The titular snack is a white, yogurt-like substance so addictive that it's taking its toll on the junk food industry's profits. The bigwigs want Moe to uncover the secret of "The Stuff," so that they can release copycat products. No one is prepared for the truth.
It is discovered that "The Stuff" is actually a naturally-occurring, unknown substance mined directly out of the earth. ("No artificial ingredients" doesn't necessarily mean something is good for you.) The goo has psychoactive properties which possess all those who indulge, making them violent, crazed addicts. "The Stuff" is actually parasitic. It devours from the inside, and when it's done with the host, it leaves a disgusting aftermath:
Moe combines forces with a motley crew comprised of an ad executive, a chocolate chip cookie mogul, an army colonel and a boy who's wise to the true nature of the snack. Together they battle against insurmountable odds (a nation of junkies!) to forcefully bring down the powers which have brought "The Stuff" to market. But is this really the end of the gloppy killer? Probably not, or I wouldn't have posed the question.
I cannot recommend this movie enough; I even mentioned it in my dating profile. It was one of the first films that my wife and I ever saw together. (I am so thankful Adrienne likes horror films! I don't know if I could be with a woman who didn't. I knew when I saw Halloween 4 in her DVD collection that I'd hit the jackpot.)
How can you beat that last line? This is a trailer for the ages.
The VHS box art for this movie legitimately terrified me when I saw it on the video store shelf at nine years old. As a direct result of that, I bought the tape several years ago in one of my many video store raids. I had The Stuff in the back of my mind for over twenty years, and when I saw this cassette for sale, I knew the time had finally come. I fell in love with the movie instantly.
Don't happen to have a VCR laying around? The Stuff is available on DVD and Blu-Ray, because retro is relevant! This is a movie that I love to view on tape, as that's my earliest memory of it.

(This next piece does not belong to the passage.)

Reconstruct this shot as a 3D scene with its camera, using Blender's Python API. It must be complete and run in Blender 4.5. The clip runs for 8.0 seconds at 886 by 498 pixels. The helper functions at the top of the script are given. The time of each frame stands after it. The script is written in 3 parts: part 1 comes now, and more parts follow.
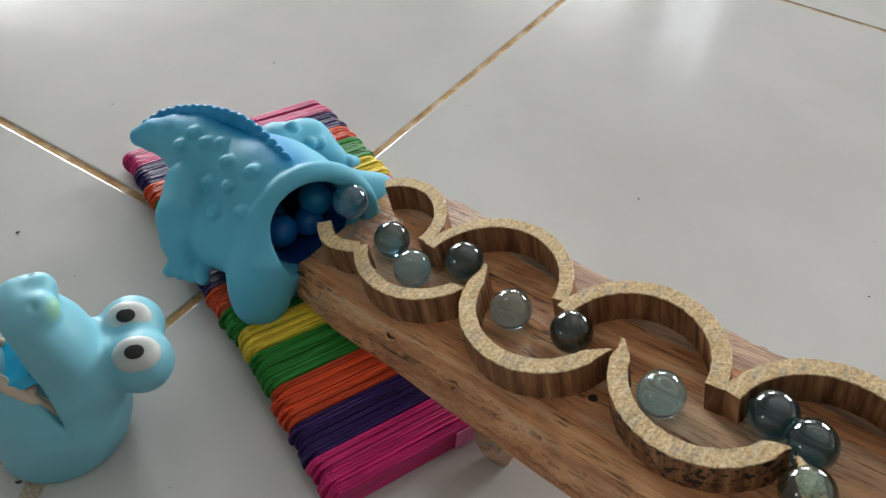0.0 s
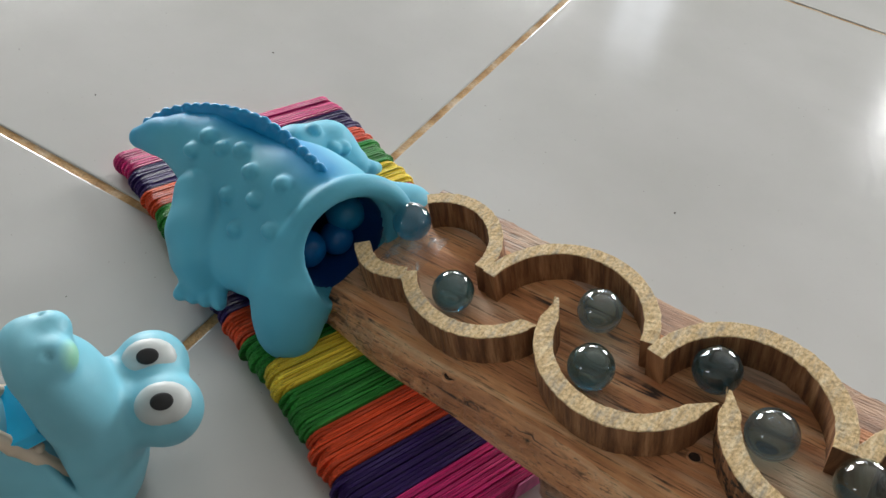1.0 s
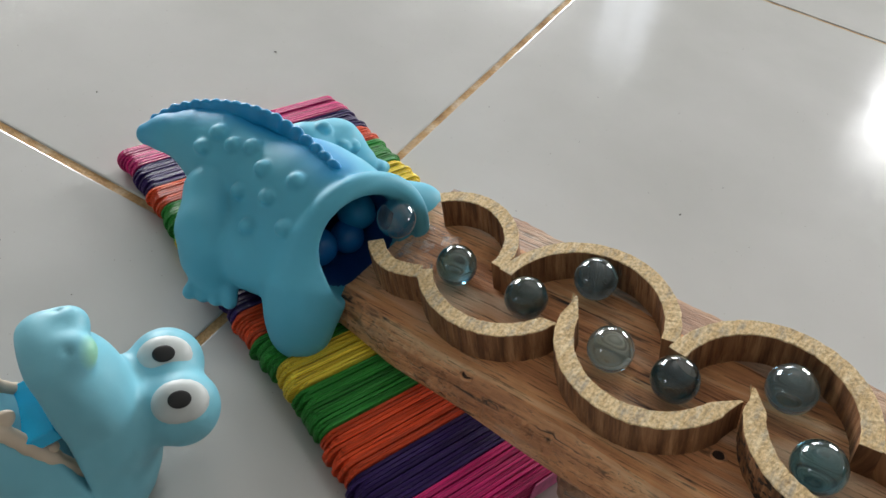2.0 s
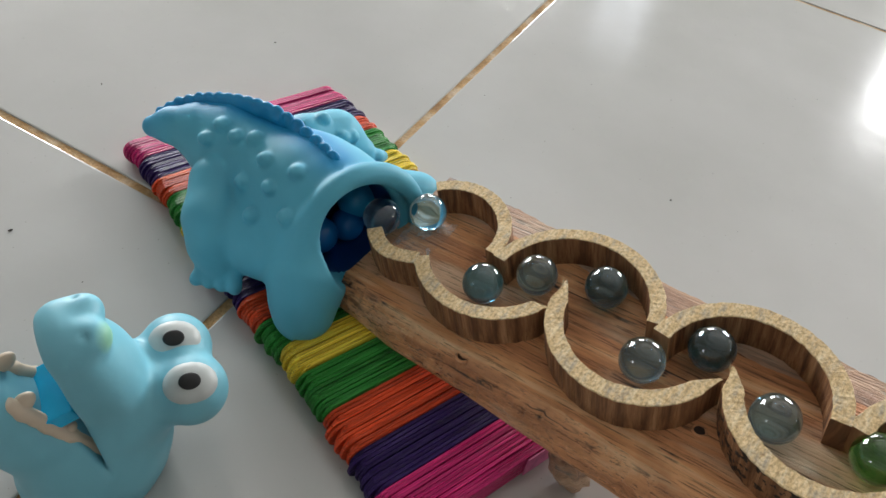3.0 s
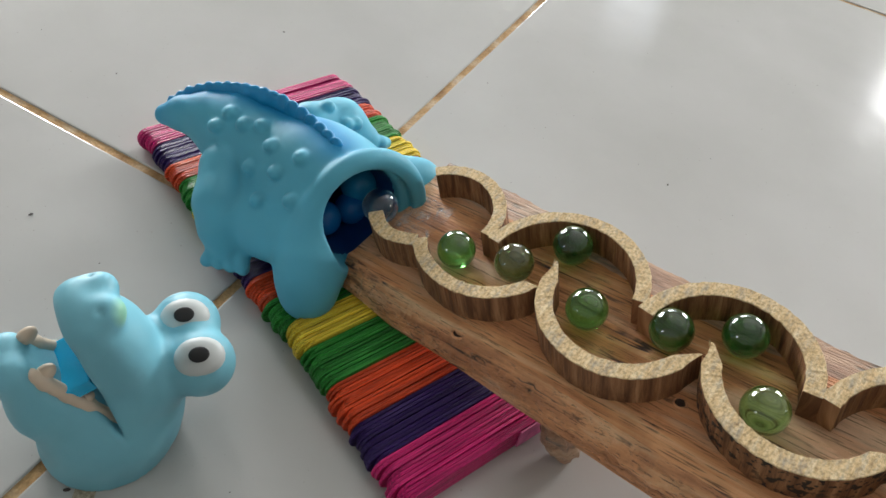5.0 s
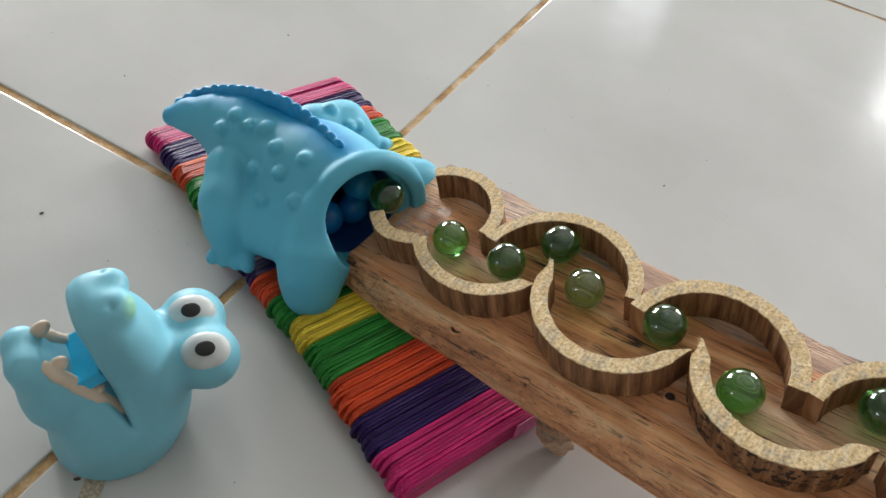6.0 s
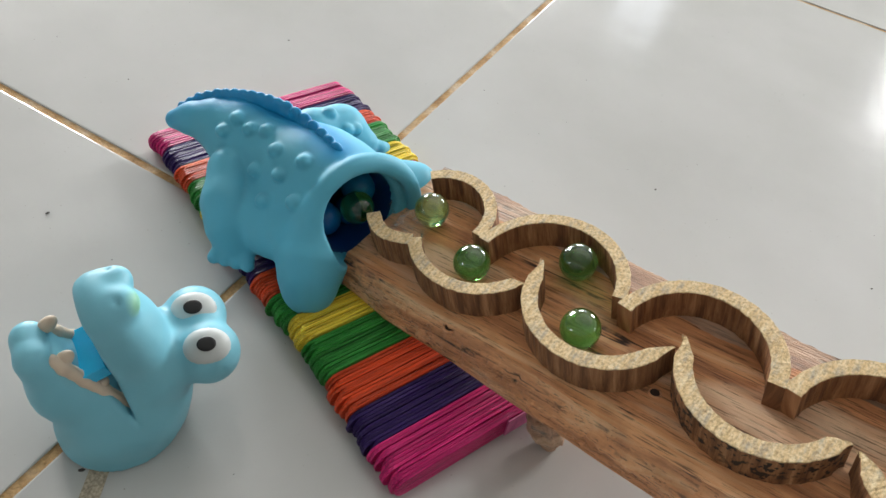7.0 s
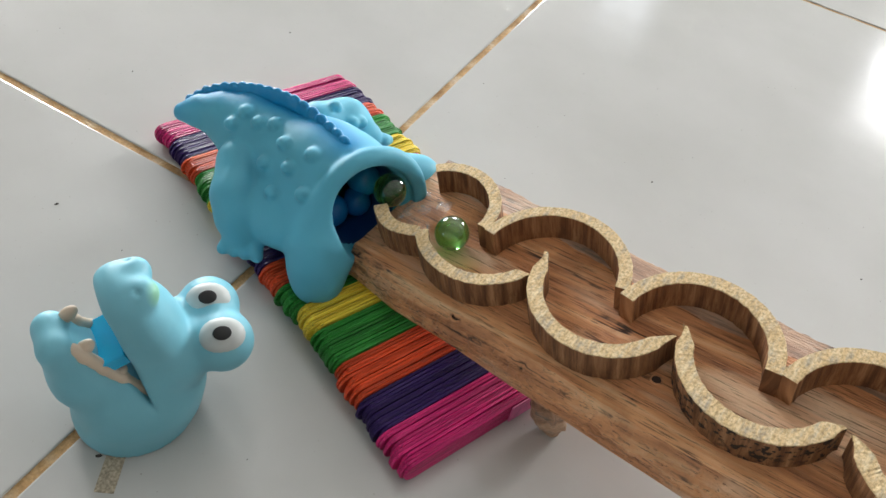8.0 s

I've never seen it any other way.
Of course, you've gotta love that classic VHS look for sheer aesthetics:
As I alluded to in my article on defunct video stores, things which terrified me at one point I now find to be of great interest. I am extremely excited to have procured a replica container of the evil snack. This article sat on the proverbial shelf for almost two weeks, until the "Stuff cup" came in the mail from England. (Its purchase is what prompted me to write this piece.) Last year, I was in talks with Larry Cohen's agent to obtain an autographed, screen-used cup. This was right around the time I got married, and life was getting crazy (which it remains). I emailed the agent about a month later, and never heard back from her. So, it seems as though this reproduction is as close as I am going to get for now:
Now gaze in awe at my t-shirt, proclaiming my love for this low-budget gem to the world. I had to go through some serious aggravation to get this, including a PayPal dispute. I thought the guy had ripped me off. But a month after ordering it, I was totally owning the look. I never get any comments on this attire, and invariably get several every time I wear my Child's Play 2 shirt. (They aren't always positive.) What does this prove? The Stuff needs more exposure, and I'm just the guy to do it.

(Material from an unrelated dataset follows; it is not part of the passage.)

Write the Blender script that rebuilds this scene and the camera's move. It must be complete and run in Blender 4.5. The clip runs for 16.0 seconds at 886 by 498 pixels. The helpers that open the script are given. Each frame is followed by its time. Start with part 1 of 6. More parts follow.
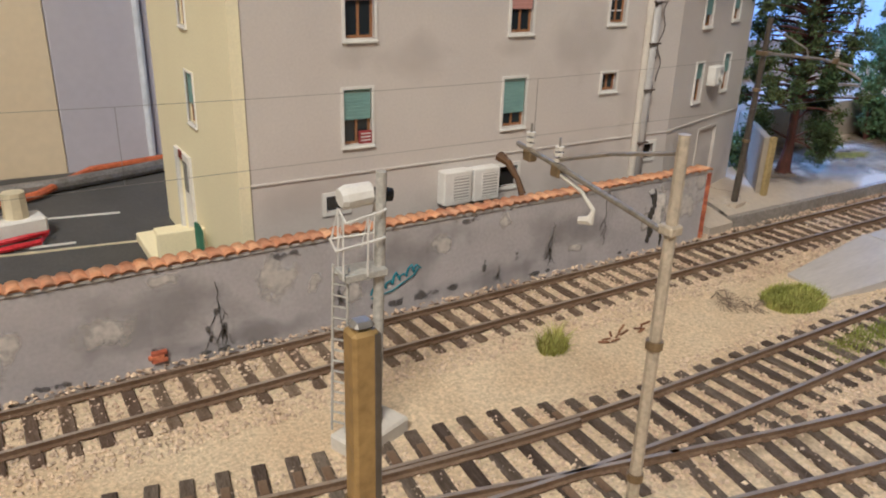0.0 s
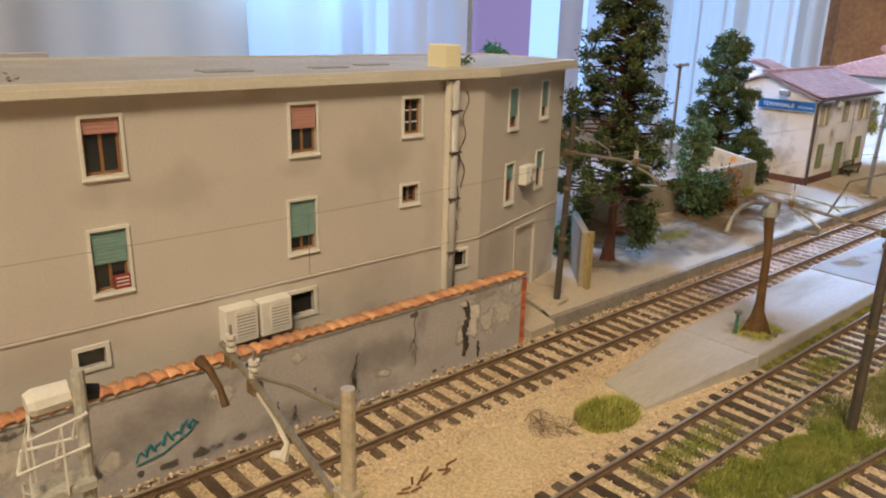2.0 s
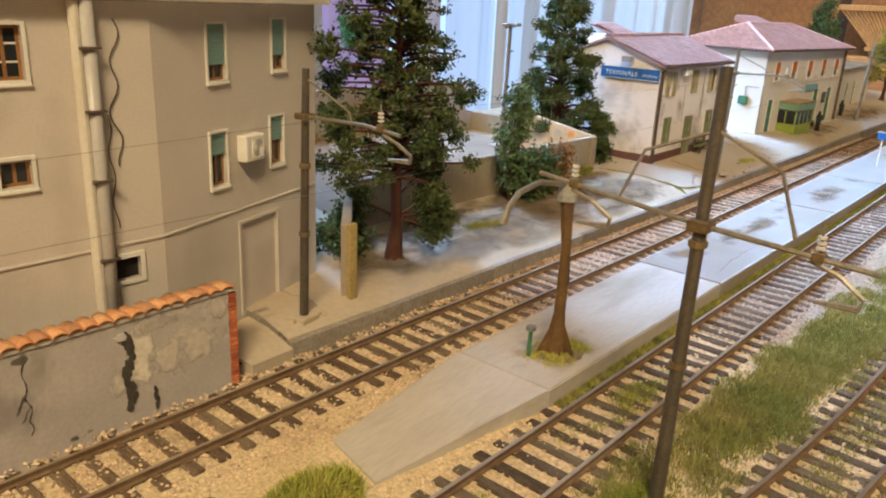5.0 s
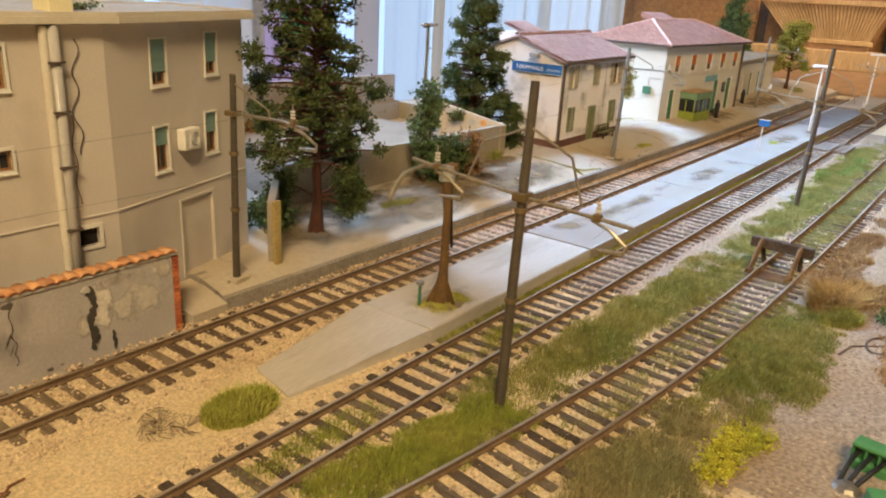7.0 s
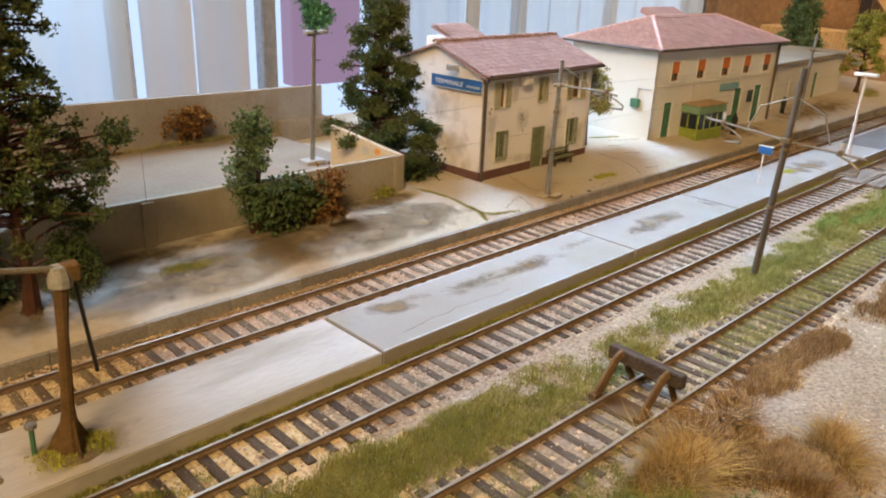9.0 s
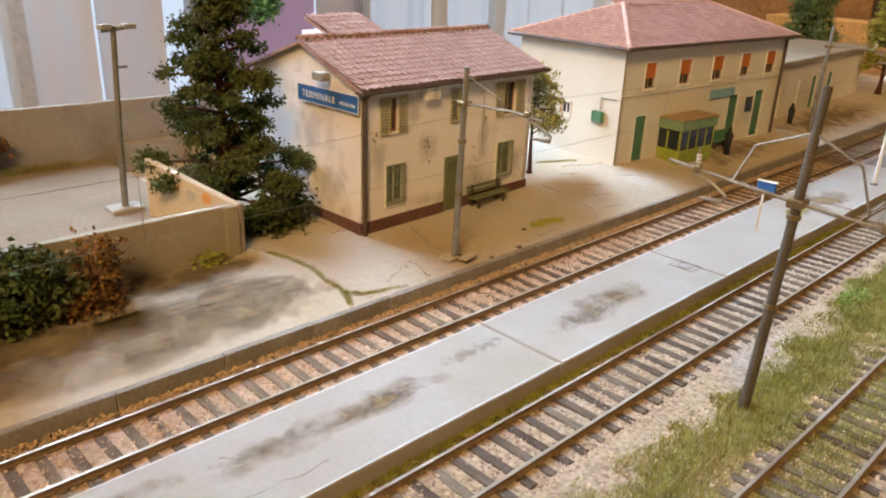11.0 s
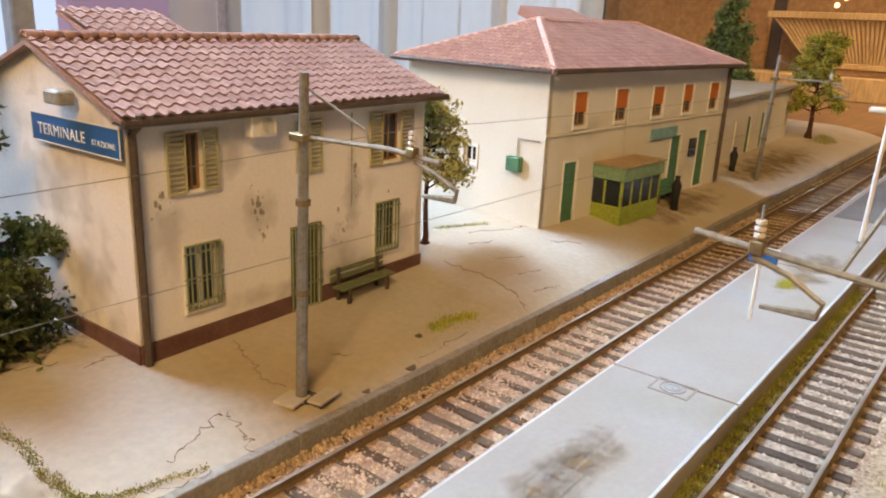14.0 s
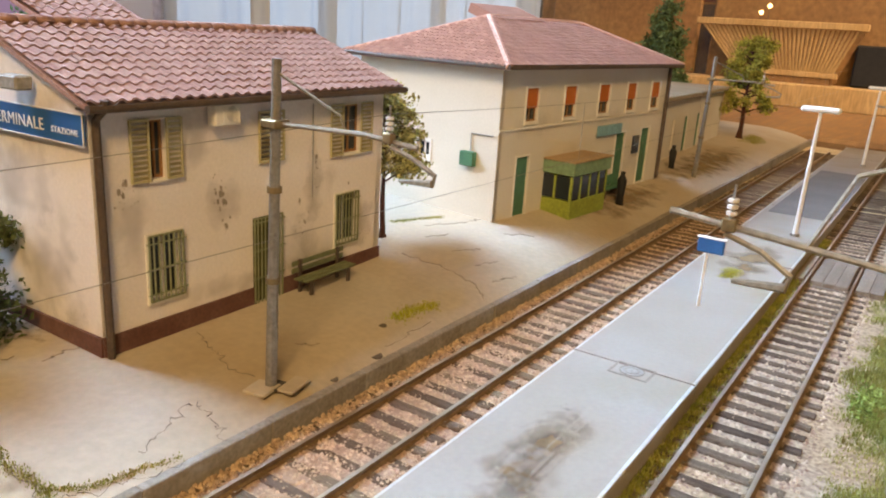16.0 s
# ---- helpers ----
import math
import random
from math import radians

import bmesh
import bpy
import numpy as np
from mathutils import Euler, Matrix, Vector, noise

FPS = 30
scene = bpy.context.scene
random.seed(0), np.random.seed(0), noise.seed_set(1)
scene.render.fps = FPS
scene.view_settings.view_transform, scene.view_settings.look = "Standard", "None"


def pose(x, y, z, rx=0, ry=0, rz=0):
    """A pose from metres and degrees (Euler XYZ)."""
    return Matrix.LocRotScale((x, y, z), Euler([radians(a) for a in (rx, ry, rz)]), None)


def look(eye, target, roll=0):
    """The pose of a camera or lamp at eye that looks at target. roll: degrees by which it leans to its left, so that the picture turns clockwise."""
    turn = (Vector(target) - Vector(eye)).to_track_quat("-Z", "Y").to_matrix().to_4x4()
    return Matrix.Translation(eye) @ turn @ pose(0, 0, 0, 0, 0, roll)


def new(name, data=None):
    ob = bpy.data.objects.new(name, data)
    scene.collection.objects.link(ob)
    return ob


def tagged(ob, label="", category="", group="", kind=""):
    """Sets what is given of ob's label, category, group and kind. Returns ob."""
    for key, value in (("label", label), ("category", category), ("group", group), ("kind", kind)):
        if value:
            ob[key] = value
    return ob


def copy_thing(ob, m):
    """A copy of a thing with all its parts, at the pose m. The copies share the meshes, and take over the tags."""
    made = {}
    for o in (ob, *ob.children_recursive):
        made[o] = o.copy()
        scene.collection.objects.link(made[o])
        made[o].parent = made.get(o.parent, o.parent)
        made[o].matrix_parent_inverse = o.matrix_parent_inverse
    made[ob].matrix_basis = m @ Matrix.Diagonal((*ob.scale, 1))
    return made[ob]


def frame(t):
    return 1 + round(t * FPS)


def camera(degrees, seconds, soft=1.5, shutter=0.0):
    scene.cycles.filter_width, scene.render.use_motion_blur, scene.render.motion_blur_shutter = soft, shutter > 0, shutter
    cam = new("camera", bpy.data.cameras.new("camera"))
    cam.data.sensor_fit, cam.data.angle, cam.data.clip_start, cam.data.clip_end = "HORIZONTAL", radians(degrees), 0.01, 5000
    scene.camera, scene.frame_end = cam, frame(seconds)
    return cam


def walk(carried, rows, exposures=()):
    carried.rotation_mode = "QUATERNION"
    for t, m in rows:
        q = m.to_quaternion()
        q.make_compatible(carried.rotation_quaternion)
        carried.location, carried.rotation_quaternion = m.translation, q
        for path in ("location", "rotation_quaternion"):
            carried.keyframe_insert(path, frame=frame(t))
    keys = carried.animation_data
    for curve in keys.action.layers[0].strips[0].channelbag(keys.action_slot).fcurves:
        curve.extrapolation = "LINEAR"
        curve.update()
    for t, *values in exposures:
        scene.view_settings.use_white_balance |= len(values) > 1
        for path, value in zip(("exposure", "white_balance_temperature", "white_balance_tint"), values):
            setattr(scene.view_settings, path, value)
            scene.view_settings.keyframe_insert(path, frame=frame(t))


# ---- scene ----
# A model railway at about 1:89. All lengths below are in scale metres; S turns them into true metres.
S = 0.0112
cam = camera(60.8, 16.0, soft=2.0)
PATH = [
    (0, (-21.703, -14.858, 9.341), (-11.762, 0.873, 2.012), 1.66),
    (0.5, (-21.922, -13.701, 7.976), (-10.282, 1.038, 1.100), 1.54),
    (1, (-21.023, -14.153, 8.732), (-8.683, 0.213, 2.303), 1.48),
    (1.5, (-19.991, -14.235, 10.688), (-7.442, 0.139, 4.695), 1.27),
    (2, (-18.277, -14.422, 10.901), (-5.643, -0.106, 4.948), 1.41),
    (2.5, (-16.243, -14.559, 9.040), (-3.618, -0.356, 2.805), 1.73),
    (3, (-14.650, -14.347, 8.238), (-2.332, 0.001, 1.727), 1.92),
    (3.5, (-12.372, -12.997, 8.548), (0.083, 1.230, 2.031), 1.81),
    (4, (-10.107, -12.355, 8.987), (2.373, 1.761, 2.278), 1.83),
    (4.5, (-8.126, -12.826, 9.528), (5.335, 0.495, 3.098), 2.10),
    (4.7, (-8.652, -12.742, 9.221), (5.465, -0.004, 3.016), 2.70),
    (7, (-12.337, -17.177, 10.461), (2.837, -5.931, 3.881), 3.21),
    (7.5, (-11.054, -18.909, 10.358), (3.861, -7.369, 3.696), 3.19),
    (8, (-6.792, -20.247, 11.074), (7.567, -8.076, 4.316), 3.04),
    (8.5, (-1.874, -20.672, 11.767), (11.832, -7.851, 4.854), 2.71),
    (9, (2.164, -20.228, 11.769), (15.324, -6.959, 4.645), 2.30),
    (9.5, (5.272, -18.294, 11.572), (18.081, -4.830, 4.178), 1.94),
    (10, (8.807, -17.671, 12.053), (21.520, -4.240, 4.439), 1.73),
    (12.5, (19.106, -10.507, 8.567), (32.989, 2.413, 2.215), 3.05),
    (13, (20.376, -9.976, 8.339), (34.612, 2.683, 2.249), 2.66),
    (13.5, (21.645, -9.242, 8.720), (36.273, 3.038, 2.784), 2.34),
    (14, (22.881, -8.399, 8.546), (37.936, 3.408, 2.719), 2.55),
    (14.5, (23.606, -7.898, 8.272), (39.125, 3.310, 2.480), 2.93),
    (15, (24.027, -7.934, 8.139), (39.881, 2.810, 2.377), 3.33),
    (15.5, (23.623, -8.421, 8.141), (39.851, 1.767, 2.408), 3.84),
    (16, (22.223, -8.012, 8.275), (38.289, 2.449, 2.578), 3.60),
]
EXPOSURES = [
    (0.0, 0.11, 4050, 18), (1.0, 0.16, 4300, 19), (2.0, -0.05, 4850, 15), (2.6, 0.12, 5300, 14), (3.0, 0.16, 5350, 11), (4.0, 0.26, 5300, 14), (4.5, 0.21, 5250, 13), (7.0, 0.08, 5650, 11), (8.0, 0.10, 5750, 11), (8.5, -0.02, 5900, 12), (9.0, -0.07, 6250, 13), (10.0, -0.15, 7050, 16), (12.5, -0.17, 7150, 17), (13.5, -0.13, 7000, 17), (16.0, -0.14, 6700, 15),
]
walk(cam, [(t, look(Vector(eye) * S, Vector(target) * S, roll)) for t, eye, target, roll in PATH], EXPOSURES)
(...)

Next up, I want to show you a decal I have on my scooter, a 2014 Kymco Like 200i LX (say that three times fast). But first, here's the bike itself. Don't let it fool you: This little number can carry two riders with ease, and has a top speed of about 70 MPH! (The following could probably have been a separate feature on the site, but I'll toss it in as a bonus for sticking with me thus far.) The barely-visible pill decal on the back box and the license plate are references to 1988's Akira, one of the best animated films ever. Time-Out was a legendary chain of arcades.
I really didn't forget the point of this article:
It bugs me a little bit that the logo has a copyright symbol instead of a registered trademark indicia, but to my knowledge, all merchandising of The Stuff is fan-produced. To quote Sgt. Rhodes from another one of my favorites, Day of the Dead, "You work with what you got, Fischer."
For the sake of completion (read: OCD), I had to toss in these photos of my Child's Play and Ghostbusters references. This is almost too much '80s goodness for such a little scooter!